### Exercise description
Output every line of the material exactly, omitting images.

-- start of Material provided --

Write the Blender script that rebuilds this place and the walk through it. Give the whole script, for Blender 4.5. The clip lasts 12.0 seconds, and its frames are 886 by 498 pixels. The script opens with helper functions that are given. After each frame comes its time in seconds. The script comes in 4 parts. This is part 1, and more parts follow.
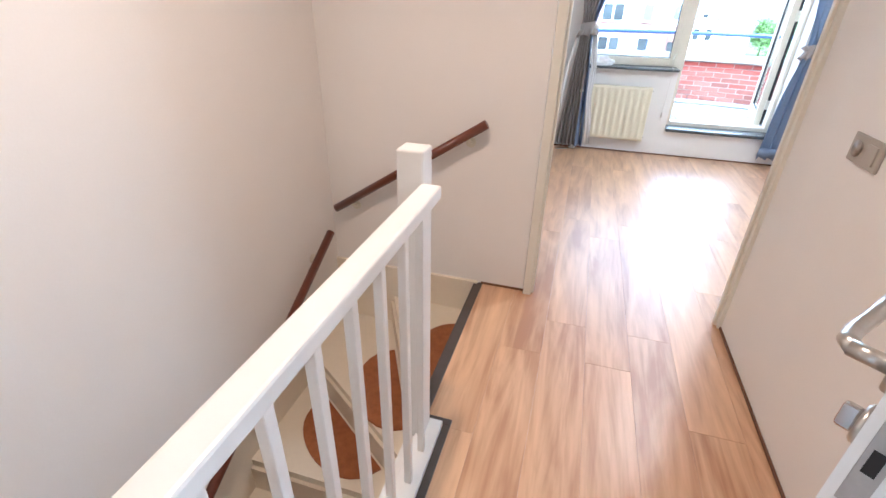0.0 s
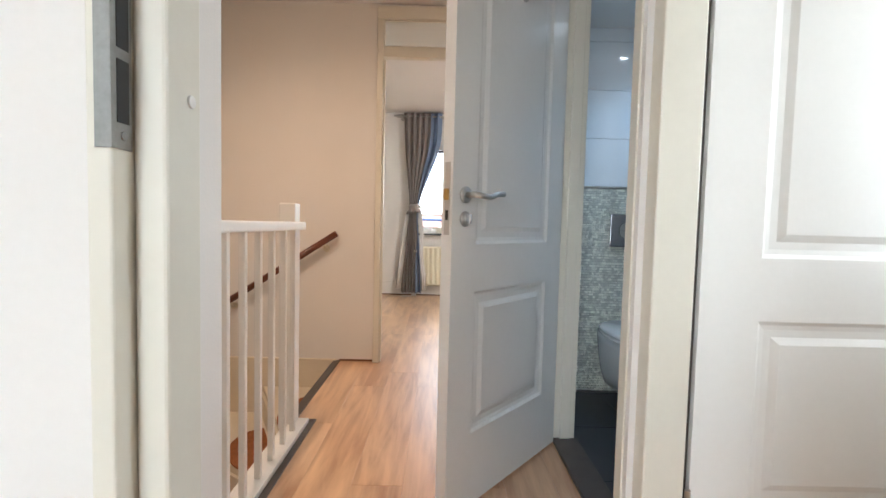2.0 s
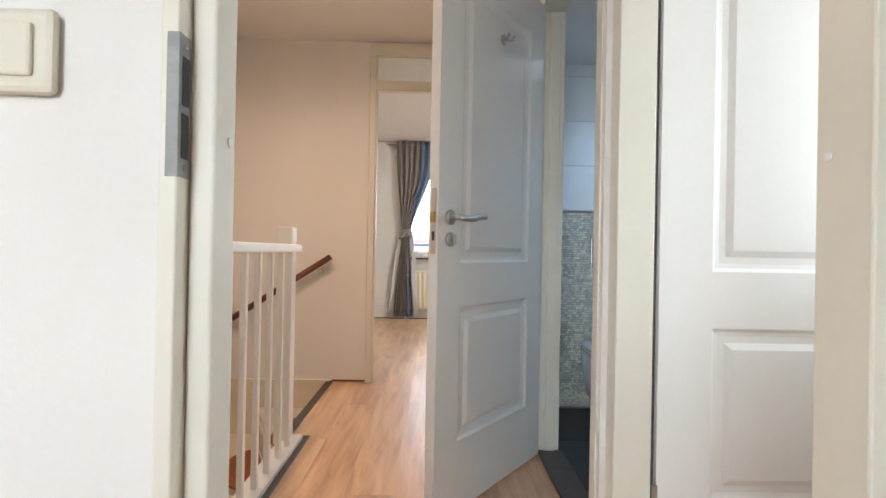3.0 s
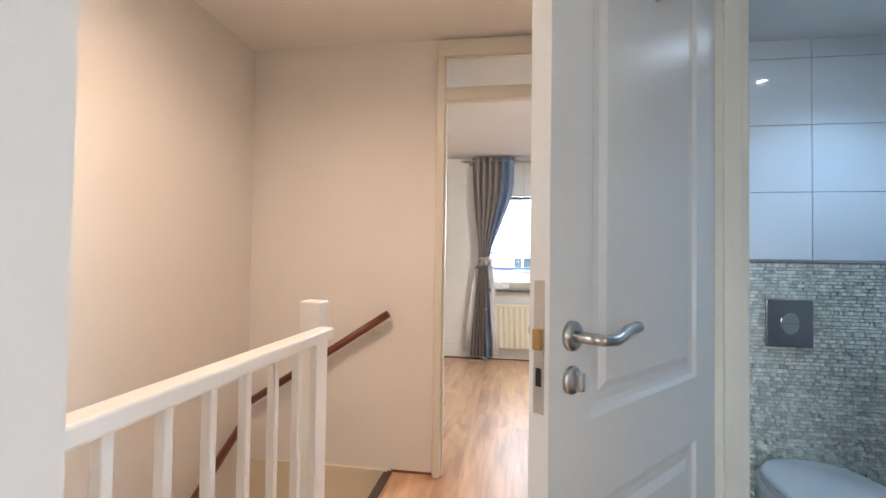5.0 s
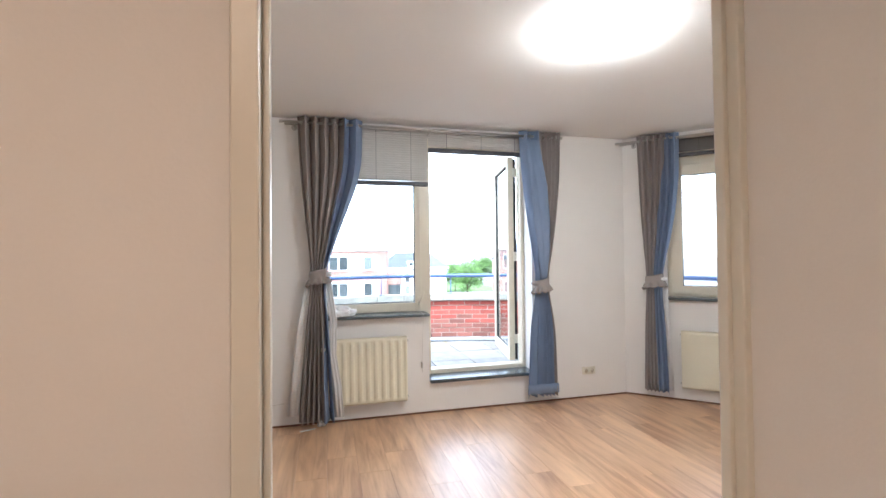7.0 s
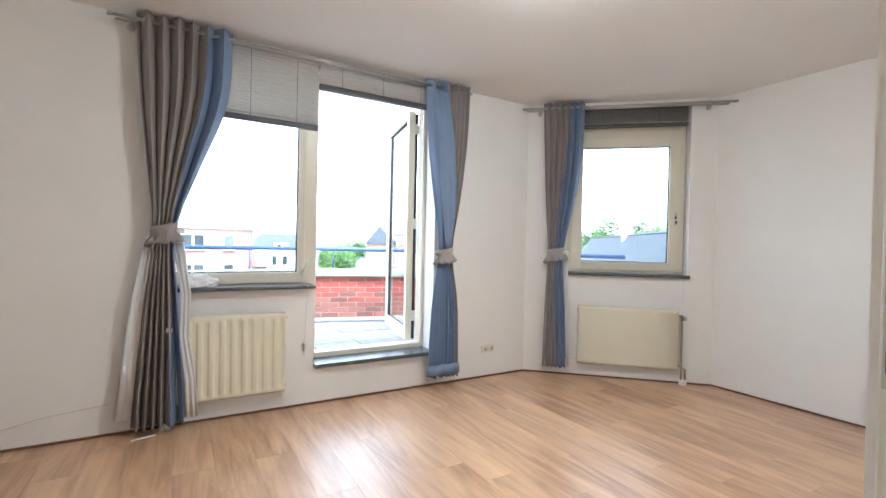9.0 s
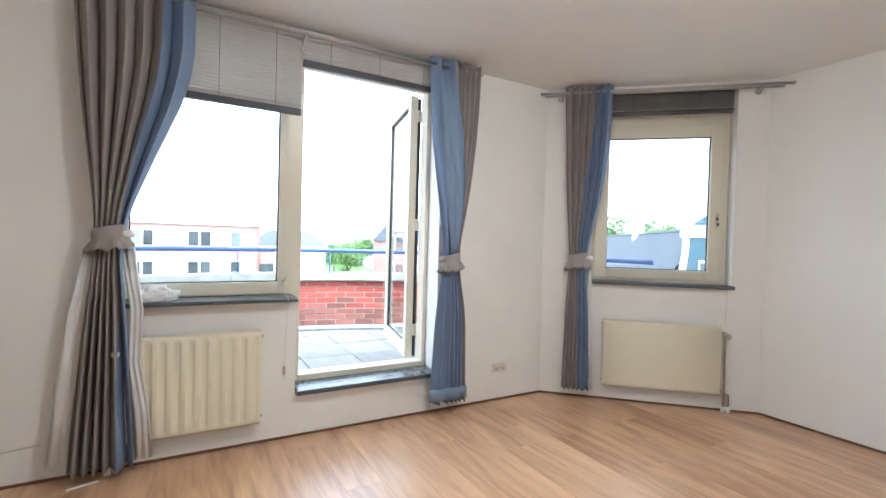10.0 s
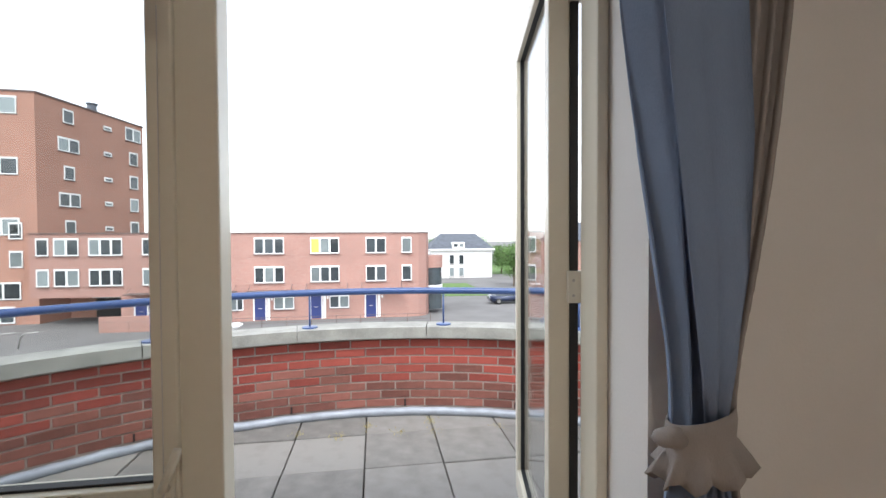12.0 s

-- end of Material provided --

### Finished answer
Write the Blender script that rebuilds this place and the walk through it. Give the whole script, for Blender 4.5. The clip lasts 12.0 seconds, and its frames are 886 by 498 pixels. The script opens with helper functions that are given. After each frame comes its time in seconds. The script comes in 4 parts. This is part 1, and more parts follow.
0.0 s
2.0 s
3.0 s
5.0 s
7.0 s
9.0 s
10.0 s
12.0 s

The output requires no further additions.